## start Data block
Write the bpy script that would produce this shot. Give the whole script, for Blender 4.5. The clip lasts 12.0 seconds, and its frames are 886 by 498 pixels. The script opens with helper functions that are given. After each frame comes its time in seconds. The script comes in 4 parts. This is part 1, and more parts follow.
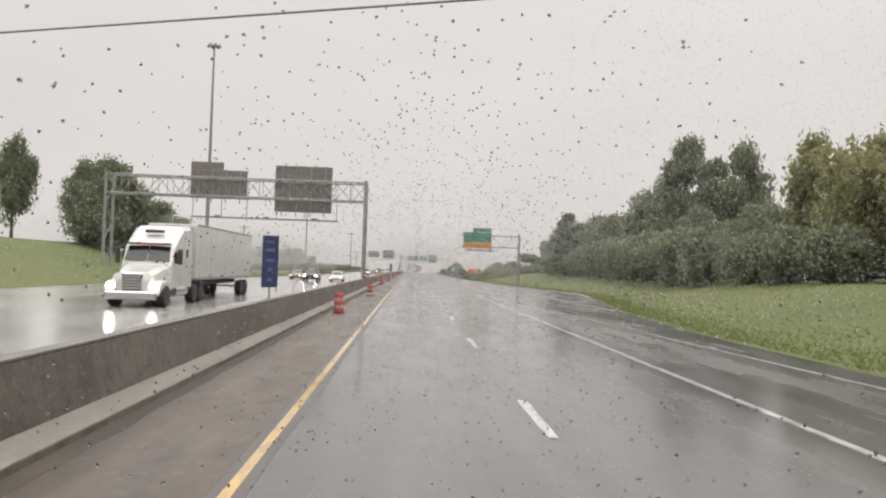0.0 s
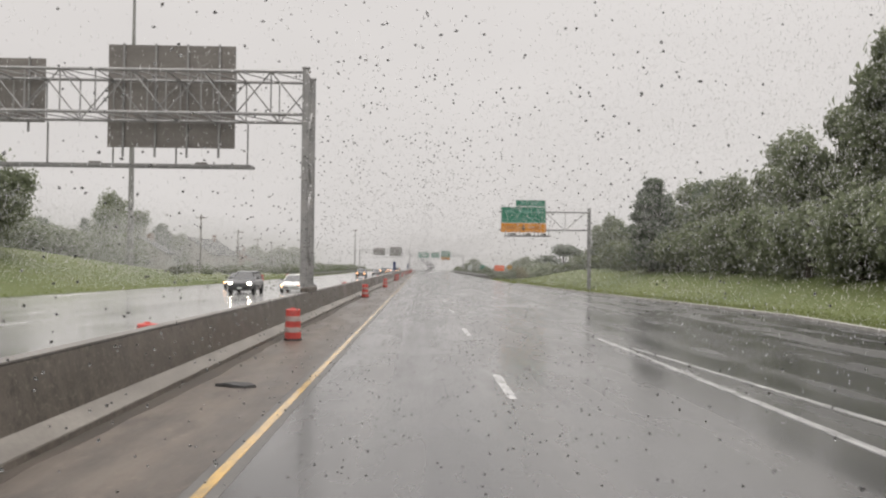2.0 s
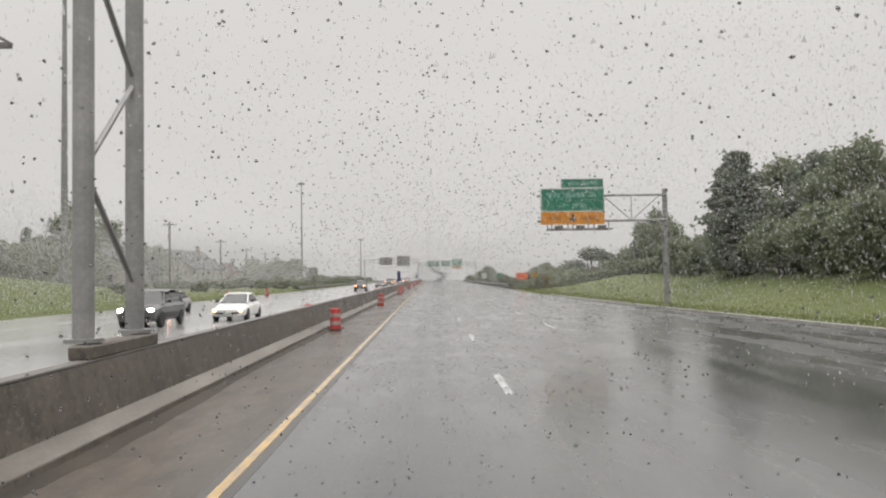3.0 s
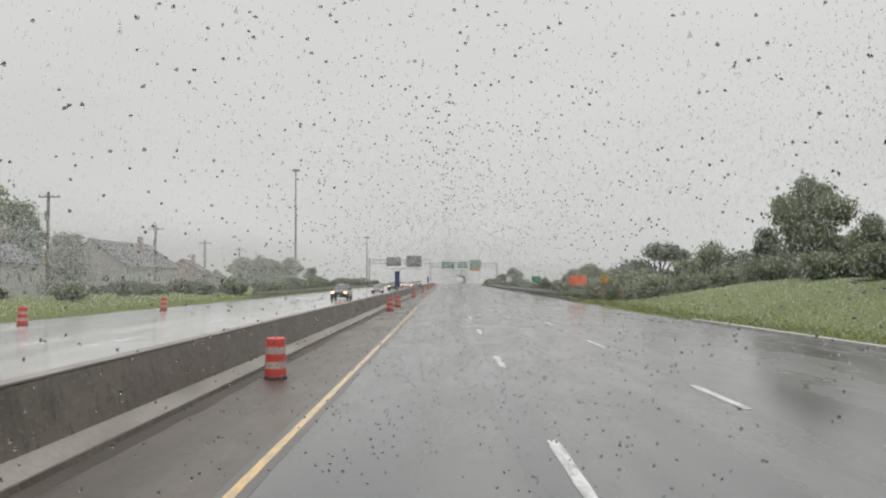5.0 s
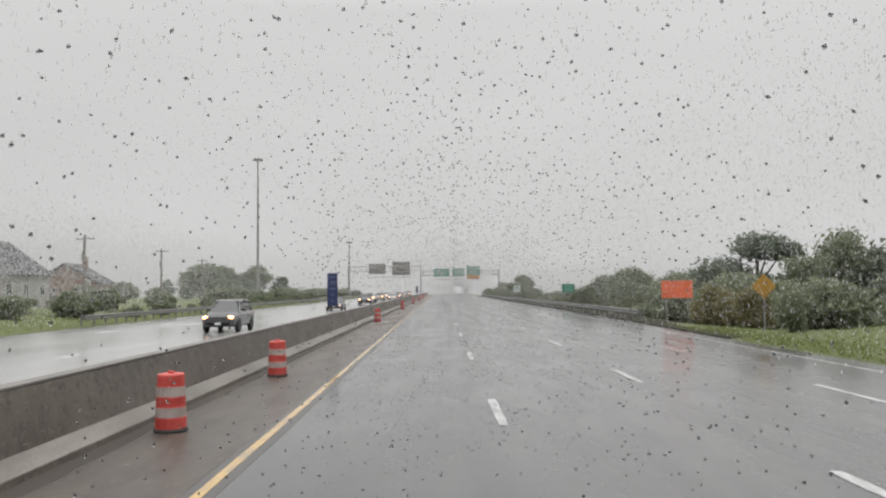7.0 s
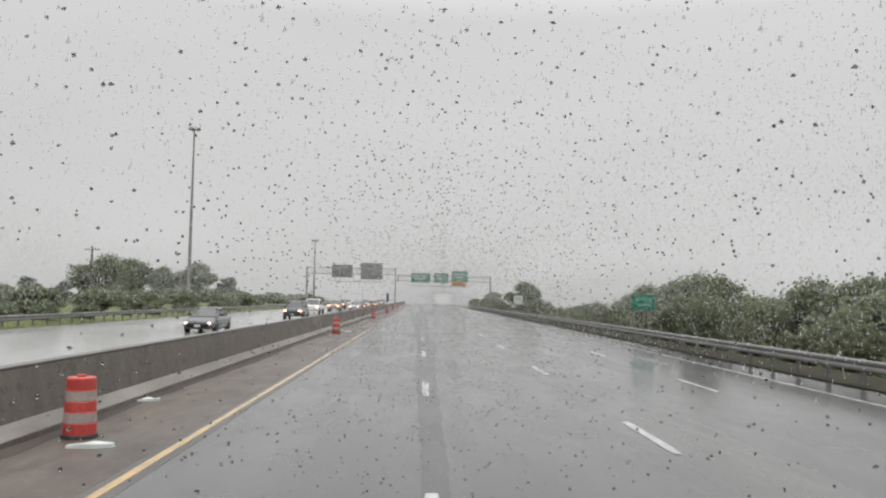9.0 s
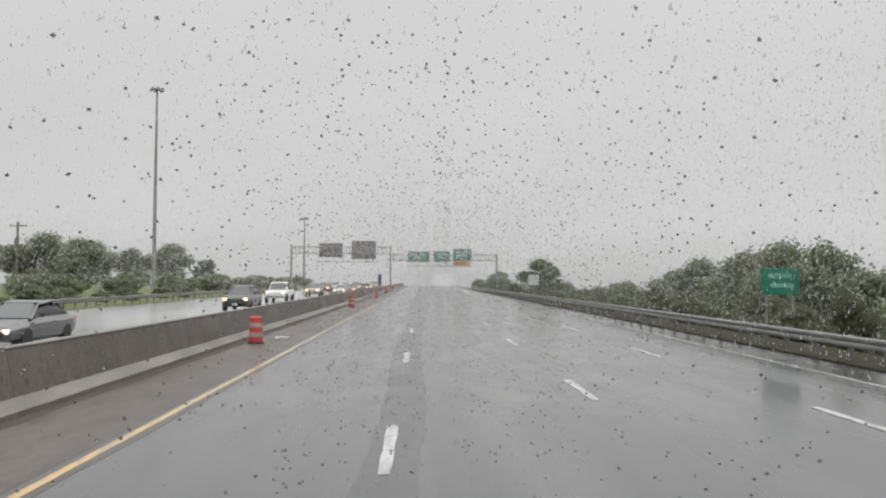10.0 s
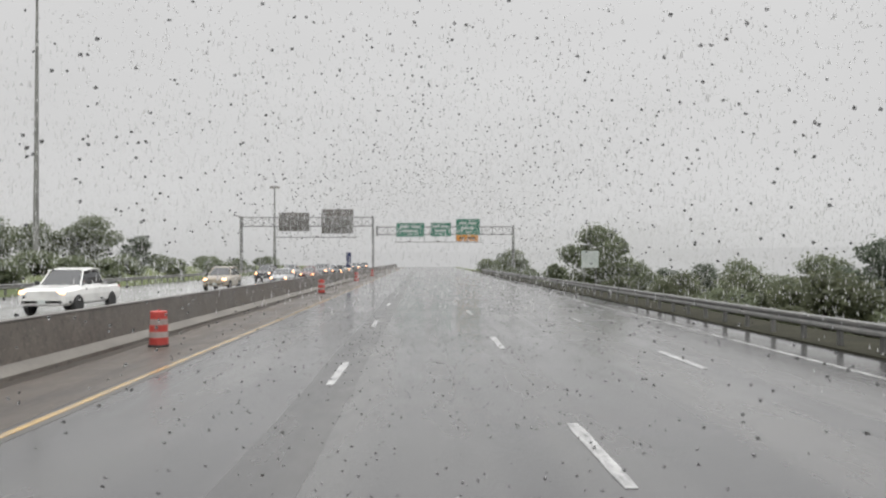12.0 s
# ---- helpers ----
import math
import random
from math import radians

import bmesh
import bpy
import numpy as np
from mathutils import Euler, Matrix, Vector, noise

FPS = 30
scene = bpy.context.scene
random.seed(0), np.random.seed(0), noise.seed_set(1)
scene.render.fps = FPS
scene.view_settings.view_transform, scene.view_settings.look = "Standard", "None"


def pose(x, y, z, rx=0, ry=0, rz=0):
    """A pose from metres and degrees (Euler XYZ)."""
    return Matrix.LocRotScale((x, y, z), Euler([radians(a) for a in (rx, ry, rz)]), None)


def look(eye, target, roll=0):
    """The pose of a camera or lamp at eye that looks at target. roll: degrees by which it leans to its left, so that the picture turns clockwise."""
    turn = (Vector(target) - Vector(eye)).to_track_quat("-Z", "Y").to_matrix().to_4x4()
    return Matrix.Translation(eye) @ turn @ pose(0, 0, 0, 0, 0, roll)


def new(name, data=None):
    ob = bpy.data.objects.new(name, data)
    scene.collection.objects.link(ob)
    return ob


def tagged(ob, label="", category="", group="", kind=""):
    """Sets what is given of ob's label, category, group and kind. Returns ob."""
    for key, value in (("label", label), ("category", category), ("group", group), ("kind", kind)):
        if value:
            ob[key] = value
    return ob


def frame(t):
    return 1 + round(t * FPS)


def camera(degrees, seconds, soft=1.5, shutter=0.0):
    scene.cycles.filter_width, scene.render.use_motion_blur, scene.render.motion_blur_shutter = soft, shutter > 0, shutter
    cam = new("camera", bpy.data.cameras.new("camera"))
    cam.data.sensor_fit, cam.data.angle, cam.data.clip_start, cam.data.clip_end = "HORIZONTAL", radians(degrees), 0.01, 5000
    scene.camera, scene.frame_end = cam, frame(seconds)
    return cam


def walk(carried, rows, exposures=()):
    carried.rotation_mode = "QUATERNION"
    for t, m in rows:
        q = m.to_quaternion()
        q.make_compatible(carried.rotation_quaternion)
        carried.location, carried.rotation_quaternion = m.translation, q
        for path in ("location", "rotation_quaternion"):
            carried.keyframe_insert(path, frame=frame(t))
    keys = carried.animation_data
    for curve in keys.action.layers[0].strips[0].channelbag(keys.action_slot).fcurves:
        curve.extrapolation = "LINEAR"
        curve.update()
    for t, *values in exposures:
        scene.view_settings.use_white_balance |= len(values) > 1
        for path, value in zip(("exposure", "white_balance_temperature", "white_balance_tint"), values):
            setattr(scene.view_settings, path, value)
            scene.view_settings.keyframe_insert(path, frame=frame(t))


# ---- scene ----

# ======== camera and its way: a vehicle on a straight motorway, y runs along the road, x = 0 is the yellow edge line ========
EYE = 2.19
cam = camera(57.5, 12.0, soft=2.2)
PATH = [
    (0.0, 1.67, -4.28, -2.41, 1.45, -1.93),
    (0.5, 1.75, 7.37, -2.54, 1.21, -2.40),
    (1.0, 1.87, 18.98, -2.28, 1.43, -2.35),
    (1.5, 1.98, 30.35, -1.98, 1.24, -1.63),
    (2.0, 2.10, 41.76, -1.60, 1.27, -0.54),
    (2.5, 2.22, 53.30, -1.13, 1.37, 0.63),
    (2.7, 2.24, 57.89, -0.94, 1.76, 0.90),
    (4.3, 2.20, 93.10, -0.38, 2.18, -0.07),
    (4.5, 2.18, 97.37, -0.27, 2.25, 0.08),
    (5.0, 2.21, 108.15, 0.12, 2.17, 0.22),
    (5.5, 2.25, 119.11, 0.25, 1.86, -0.26),
    (6.0, 2.28, 129.85, 0.19, 2.08, -0.00),
    (6.5, 2.44, 140.88, -0.01, 2.70, 0.34),
    (7.0, 2.64, 151.79, -0.29, 2.88, 0.61),
    (7.2, 2.71, 156.17, -0.45, 3.05, 0.35),
    (8.8, 3.38, 191.05, -1.60, 3.81, -0.70),
    (9.0, 3.49, 195.30, -1.60, 3.54, -1.05),
    (9.5, 3.77, 205.83, -1.53, 2.47, -0.82),
    (10.0, 4.07, 216.66, -1.53, 2.20, -0.28),
    (10.5, 4.41, 227.41, -1.57, 2.06, -0.15),
    (11.0, 4.72, 238.11, -1.56, 1.75, 0.25),
    (11.5, 5.04, 248.86, -1.55, 1.32, 0.00),
    (12.0, 5.27, 260.32, -1.54, 0.80, 0.13),
]
EXPOSURES = [(0.0, 0.12, 6850, 13), (0.6, 0.07, 6830, 13), (1.5, 0.05, 6800, 13), (2.7, 0.02, 6750, 12), (4.5, -0.02, 6550, 9), (7.0, -0.06, 6530, 10), (11.0, -0.06, 6500, 10), (12.0, -0.02, 6500, 10)]
walk(cam, [(t, pose(x, y, EYE, 90 + pitch, roll, yaw)) for t, x, y, yaw, pitch, roll in PATH], EXPOSURES)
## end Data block
[Short problem]:
Write out the listing word for word, omitting the pictures it holds.

[Completed exercise]:
Write the bpy script that would produce this shot. Give the whole script, for Blender 4.5. The clip lasts 12.0 seconds, and its frames are 886 by 498 pixels. The script opens with helper functions that are given. After each frame comes its time in seconds. The script comes in 4 parts. This is part 1, and more parts follow.
0.0 s
2.0 s
3.0 s
5.0 s
7.0 s
9.0 s
10.0 s
12.0 s
# ---- helpers ----
import math
import random
from math import radians

import bmesh
import bpy
import numpy as np
from mathutils import Euler, Matrix, Vector, noise

FPS = 30
scene = bpy.context.scene
random.seed(0), np.random.seed(0), noise.seed_set(1)
scene.render.fps = FPS
scene.view_settings.view_transform, scene.view_settings.look = "Standard", "None"


def pose(x, y, z, rx=0, ry=0, rz=0):
    """A pose from metres and degrees (Euler XYZ)."""
    return Matrix.LocRotScale((x, y, z), Euler([radians(a) for a in (rx, ry, rz)]), None)


def look(eye, target, roll=0):
    """The pose of a camera or lamp at eye that looks at target. roll: degrees by which it leans to its left, so that the picture turns clockwise."""
    turn = (Vector(target) - Vector(eye)).to_track_quat("-Z", "Y").to_matrix().to_4x4()
    return Matrix.Translation(eye) @ turn @ pose(0, 0, 0, 0, 0, roll)


def new(name, data=None):
    ob = bpy.data.objects.new(name, data)
    scene.collection.objects.link(ob)
    return ob


def tagged(ob, label="", category="", group="", kind=""):
    """Sets what is given of ob's label, category, group and kind. Returns ob."""
    for key, value in (("label", label), ("category", category), ("group", group), ("kind", kind)):
        if value:
            ob[key] = value
    return ob


def frame(t):
    return 1 + round(t * FPS)


def camera(degrees, seconds, soft=1.5, shutter=0.0):
    scene.cycles.filter_width, scene.render.use_motion_blur, scene.render.motion_blur_shutter = soft, shutter > 0, shutter
    cam = new("camera", bpy.data.cameras.new("camera"))
    cam.data.sensor_fit, cam.data.angle, cam.data.clip_start, cam.data.clip_end = "HORIZONTAL", radians(degrees), 0.01, 5000
    scene.camera, scene.frame_end = cam, frame(seconds)
    return cam


def walk(carried, rows, exposures=()):
    carried.rotation_mode = "QUATERNION"
    for t, m in rows:
        q = m.to_quaternion()
        q.make_compatible(carried.rotation_quaternion)
        carried.location, carried.rotation_quaternion = m.translation, q
        for path in ("location", "rotation_quaternion"):
            carried.keyframe_insert(path, frame=frame(t))
    keys = carried.animation_data
    for curve in keys.action.layers[0].strips[0].channelbag(keys.action_slot).fcurves:
        curve.extrapolation = "LINEAR"
        curve.update()
    for t, *values in exposures:
        scene.view_settings.use_white_balance |= len(values) > 1
        for path, value in zip(("exposure", "white_balance_temperature", "white_balance_tint"), values):
            setattr(scene.view_settings, path, value)
            scene.view_settings.keyframe_insert(path, frame=frame(t))


# ---- scene ----

# ======== camera and its way: a vehicle on a straight motorway, y runs along the road, x = 0 is the yellow edge line ========
EYE = 2.19
cam = camera(57.5, 12.0, soft=2.2)
PATH = [
    (0.0, 1.67, -4.28, -2.41, 1.45, -1.93),
    (0.5, 1.75, 7.37, -2.54, 1.21, -2.40),
    (1.0, 1.87, 18.98, -2.28, 1.43, -2.35),
    (1.5, 1.98, 30.35, -1.98, 1.24, -1.63),
    (2.0, 2.10, 41.76, -1.60, 1.27, -0.54),
    (2.5, 2.22, 53.30, -1.13, 1.37, 0.63),
    (2.7, 2.24, 57.89, -0.94, 1.76, 0.90),
    (4.3, 2.20, 93.10, -0.38, 2.18, -0.07),
    (4.5, 2.18, 97.37, -0.27, 2.25, 0.08),
    (5.0, 2.21, 108.15, 0.12, 2.17, 0.22),
    (5.5, 2.25, 119.11, 0.25, 1.86, -0.26),
    (6.0, 2.28, 129.85, 0.19, 2.08, -0.00),
    (6.5, 2.44, 140.88, -0.01, 2.70, 0.34),
    (7.0, 2.64, 151.79, -0.29, 2.88, 0.61),
    (7.2, 2.71, 156.17, -0.45, 3.05, 0.35),
    (8.8, 3.38, 191.05, -1.60, 3.81, -0.70),
    (9.0, 3.49, 195.30, -1.60, 3.54, -1.05),
    (9.5, 3.77, 205.83, -1.53, 2.47, -0.82),
    (10.0, 4.07, 216.66, -1.53, 2.20, -0.28),
    (10.5, 4.41, 227.41, -1.57, 2.06, -0.15),
    (11.0, 4.72, 238.11, -1.56, 1.75, 0.25),
    (11.5, 5.04, 248.86, -1.55, 1.32, 0.00),
    (12.0, 5.27, 260.32, -1.54, 0.80, 0.13),
]
EXPOSURES = [(0.0, 0.12, 6850, 13), (0.6, 0.07, 6830, 13), (1.5, 0.05, 6800, 13), (2.7, 0.02, 6750, 12), (4.5, -0.02, 6550, 9), (7.0, -0.06, 6530, 10), (11.0, -0.06, 6500, 10), (12.0, -0.02, 6500, 10)]
walk(cam, [(t, pose(x, y, EYE, 90 + pitch, roll, yaw)) for t, x, y, yaw, pitch, roll in PATH], EXPOSURES)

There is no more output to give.